What you will do: Copy exactly, and only, the lines below from the first through the one containing "3), mast, mats=[M_LEAD])", both included; pictures are omitted.

Material provided:
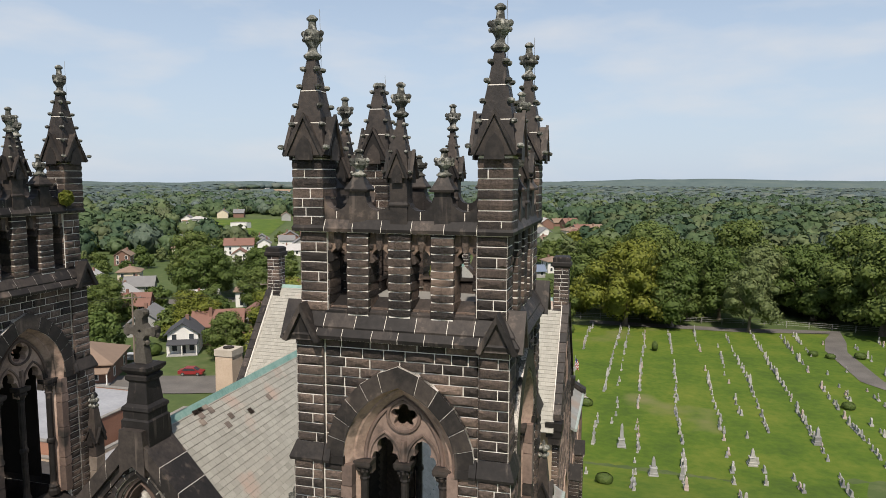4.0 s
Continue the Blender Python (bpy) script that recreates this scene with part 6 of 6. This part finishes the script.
for k in range(3):
    a = k * 2.1
    part("leg", Build().tube([(1.0 * math.cos(a), 1.0 * math.sin(a), 0), (.25 * math.cos(a), .25 * math.sin(a), 74)], .16, 4), mast, mats=[M_LEAD])
part("lattice", Build().tube([(.8 * math.cos(i * 2.1) * (1 - i / 60), .8 * math.sin(i * 2.1) * (1 - i / 60), i * 1.5) for i in range(48)], .07, 3), mast, mats=[M_LEAD])

# lean-to and yard by the choir
lean = thing("lean_to", "low sandstone lean-to with a grey sheet roof beside the choir", "outbuilding", pose(3.0, 56.6, -1.2) @ Matrix.Diagonal((.8, .85, .95, 1)))
part("wall", Build().box(-2.0, 2.0, -3.4, 2.6, 0, 3.6), lean, mats=[M_BROWNWALL])
b = Build()
b.add([(-2.2, -3.4, 4.9), (2.4, -3.4, 3.6), (2.4, 2.8, 3.6), (-2.2, 2.8, 4.9), (-2.2, -3.4, 5.05), (2.4, -3.4, 3.75), (2.4, 2.8, 3.75), (-2.2, 2.8, 5.05)], [(3, 2, 1, 0), (4, 5, 6, 7), (0, 1, 5, 4), (1, 2, 6, 5), (2, 3, 7, 6), (3, 0, 4, 7)])
part("roof", b, lean, mats=[M_SLATE_BLUE])


# ---- vehicles ----
M_TYRE = surface("black_rubber", [(0.0, (0.015, 0.015, 0.015)), (1.0, (0.04, 0.04, 0.04))], 0.9, bump=0.1)


def car(x, y, turned, colour, word):
    ob = thing("car", f"{word} saloon car parked on the asphalt", "car", pose(x, y, height(x, y) + .1, 0, 0, turned) @ Matrix.Scale(1 / UNIT, 4))
    body = Build()
    side = [(-2.2, .3), (2.2, .3), (2.25, .75), (1.3, .92), (.55, 1.42), (-1.0, 1.44), (-1.75, .98), (-2.22, .9)]
    body.slab(side, [], -.82, .82)
    part("body", body, ob, mats=[colour])
    for s in (-1, 1):
        part("side_window", Build().slab([(-1.45, .98), (1.1, .94), (.5, 1.36), (-.95, 1.38)], [], -.03, .03, pose(0, s * .83, 0)), ob, mats=[M_PANE])
        for u in (-1.35, 1.35):
            w = part("wheel", Build().lathe([(.31, -.1), (.31, .1)], 14, pose(u, s * .78, .31, 90)), ob, mats=[M_TYRE])
            part("rim", Build().lathe([(.18, -.11), (.18, .11)], 10, pose(u, s * .78, .31, 90)), w, mats=[M_LEAD])
    part("windscreen", Build().add([(1.28, -.7, .95), (1.28, .7, .95), (.58, .6, 1.40), (.58, -.6, 1.40)], [(0, 1, 2, 3)], Matrix.Translation((.02, 0, .02))), ob, mats=[M_PANE])
    return ob


CARS = {"black": paint("black_car_paint", (0.03, 0.03, 0.035), 0.3), "silver": paint("silver_car_paint", (0.45, 0.46, 0.48), 0.3), "white": paint("white_car_paint", (0.75, 0.75, 0.75), 0.3), "red": paint("dark_red_car_paint", (0.25, 0.03, 0.03), 0.3)}
for x, y, t, c in ((-150, 7, 70, "black"), (-152, 11, 60, "silver"), (-92, 110, 30, "silver"), (-88, 96, 60, "white"), (-60, 84, 20, "silver"), (-19, 62, 60, "white"), (-67, 117, 28, "silver"), (-47, 79.5, 16, "red"), (-104, 60.5, 14, "white")):
    car(x, y, t, CARS[c], c)
truck = thing("utility_truck", "white pickup with a ladder rack behind the school", "truck", pose(-40.5, 18.0, 0.05, 0, 0, 84) @ Matrix.Scale(1 / UNIT, 4))
part("cab", Build().slab([(.3, .4), (2.6, .4), (2.6, 1.0), (1.7, 1.15), (1.2, 1.85), (.3, 1.85)], [], -.9, .9), truck, mats=[CARS["white"]])
part("bed", Build().box(-2.6, .3, -.9, .9, .5, 1.25), truck, mats=[CARS["white"]])
for s in (-1, 1):
    part("rack_rail", Build().tube([(-2.5, s * .8, 2.0), (2.0, s * .8, 2.0)], .05, 5), truck, mats=[CARS["white"]])
    for u in (-2.4, -1.2, .1):
        part("rack_post", Build().tube([(u, s * .8, 1.2), (u, s * .8, 2.0)], .04, 5), truck, mats=[CARS["white"]])
    for u in (-1.7, 1.7):
        part("wheel", Build().lathe([(.38, -.13), (.38, .13)], 14, pose(u, s * .82, .38, 90)), truck, mats=[M_TYRE])
for u in (-2.4, -1.2, .1, 1.6):
    part("rack_bar", Build().tube([(u, -.8, 2.0), (u, .8, 2.0)], .04, 5), truck, mats=[CARS["white"]])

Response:
4.0 s
Continue the Blender Python (bpy) script that recreates this scene with part 6 of 6. This part finishes the script.
for k in range(3):
    a = k * 2.1
    part("leg", Build().tube([(1.0 * math.cos(a), 1.0 * math.sin(a), 0), (.25 * math.cos(a), .25 * math.sin(a), 74)], .16, 4), mast, mats=[M_LEAD])
part("lattice", Build().tube([(.8 * math.cos(i * 2.1) * (1 - i / 60), .8 * math.sin(i * 2.1) * (1 - i / 60), i * 1.5) for i in range(48)], .07, 3), mast, mats=[M_LEAD])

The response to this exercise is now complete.